I don't know - the level of seriousness they discuss w.r.t. alignment issues just seem so out of touch with the realities of large language models and the notion of a super intelligence being "closer than ever" gives way too much credit to the capabilities (or lack there of) of LLM's.
A lot of it seems rooted in Asimov-inspired, stimulant-fueled philosophizing than any kind of empirical or grounded observations.
The ability of humans to get used to progress is amazing to me. We have a computer system that you can describe, in conversational English, the requirements for a program, including style, conventions and programming language, and this system will then synthesize this program from thin air, even if it's a novel idea with novel requirements, it will autonomously test it, make improvements and take your feedback into account. It will do this using a vast (if imperfect) knowledge of programming frameworks, far outstripping in breadth any individual human programmer.

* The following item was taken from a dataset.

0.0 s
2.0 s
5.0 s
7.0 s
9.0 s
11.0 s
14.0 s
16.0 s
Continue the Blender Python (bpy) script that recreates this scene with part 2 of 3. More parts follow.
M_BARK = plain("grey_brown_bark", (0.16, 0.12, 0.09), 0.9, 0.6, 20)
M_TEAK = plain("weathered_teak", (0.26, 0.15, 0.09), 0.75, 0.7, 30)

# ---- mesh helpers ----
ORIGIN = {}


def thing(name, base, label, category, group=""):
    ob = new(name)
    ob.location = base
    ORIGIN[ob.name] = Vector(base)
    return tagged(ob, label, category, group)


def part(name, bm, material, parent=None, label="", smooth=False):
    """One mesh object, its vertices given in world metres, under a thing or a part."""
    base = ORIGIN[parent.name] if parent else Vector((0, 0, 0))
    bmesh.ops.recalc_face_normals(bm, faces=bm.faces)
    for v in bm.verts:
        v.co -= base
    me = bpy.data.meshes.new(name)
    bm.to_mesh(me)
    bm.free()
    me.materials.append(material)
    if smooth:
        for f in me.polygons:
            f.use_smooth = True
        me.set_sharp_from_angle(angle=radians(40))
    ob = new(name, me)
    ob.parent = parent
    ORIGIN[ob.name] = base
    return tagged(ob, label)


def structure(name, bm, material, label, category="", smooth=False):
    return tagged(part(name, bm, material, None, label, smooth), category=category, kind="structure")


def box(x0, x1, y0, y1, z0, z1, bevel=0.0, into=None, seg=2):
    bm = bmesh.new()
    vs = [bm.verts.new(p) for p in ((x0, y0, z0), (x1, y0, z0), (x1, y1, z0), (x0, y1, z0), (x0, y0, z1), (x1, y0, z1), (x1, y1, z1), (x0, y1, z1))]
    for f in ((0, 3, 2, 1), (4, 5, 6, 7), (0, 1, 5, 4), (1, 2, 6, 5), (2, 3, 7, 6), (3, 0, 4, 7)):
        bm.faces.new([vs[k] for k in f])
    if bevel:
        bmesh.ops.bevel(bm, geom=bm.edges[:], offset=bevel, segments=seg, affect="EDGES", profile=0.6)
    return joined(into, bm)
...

And knowing this, you think that the only reason we could have to expect to create intelligence in a machine, even surpassing a human... is "Asimov-inspired, stimulant-fueled philosophizing"? That seems deeply unserious to me.
I find LLM's just as awe inspiring as you. But you and I both will find them underwhelming eventually. This is the history of the field going all the way back to Turing.
At any rate, my point remains. The flaws inherent to the current deep learning regime _absolutely_ disqualify them as being capable of any sort of rapid takeoff/escalation (a la paperclip optimization) that the rationalist community is likely referring to when they say super intelligence or ASI.
Sorry about the "asimovian" comment - you'd be correct to call it an exaggeration and somewhat toxic.
I mean, I find them underwhelming today. I just also haven't been given any convincing evidence that the technology is anywhere close to tapped out yet, and lots of evidence that it isn't.
A lot of it seems rooted in Asimov-inspired, stimulant-fueled philosophizing than any kind of empirical or grounded observations.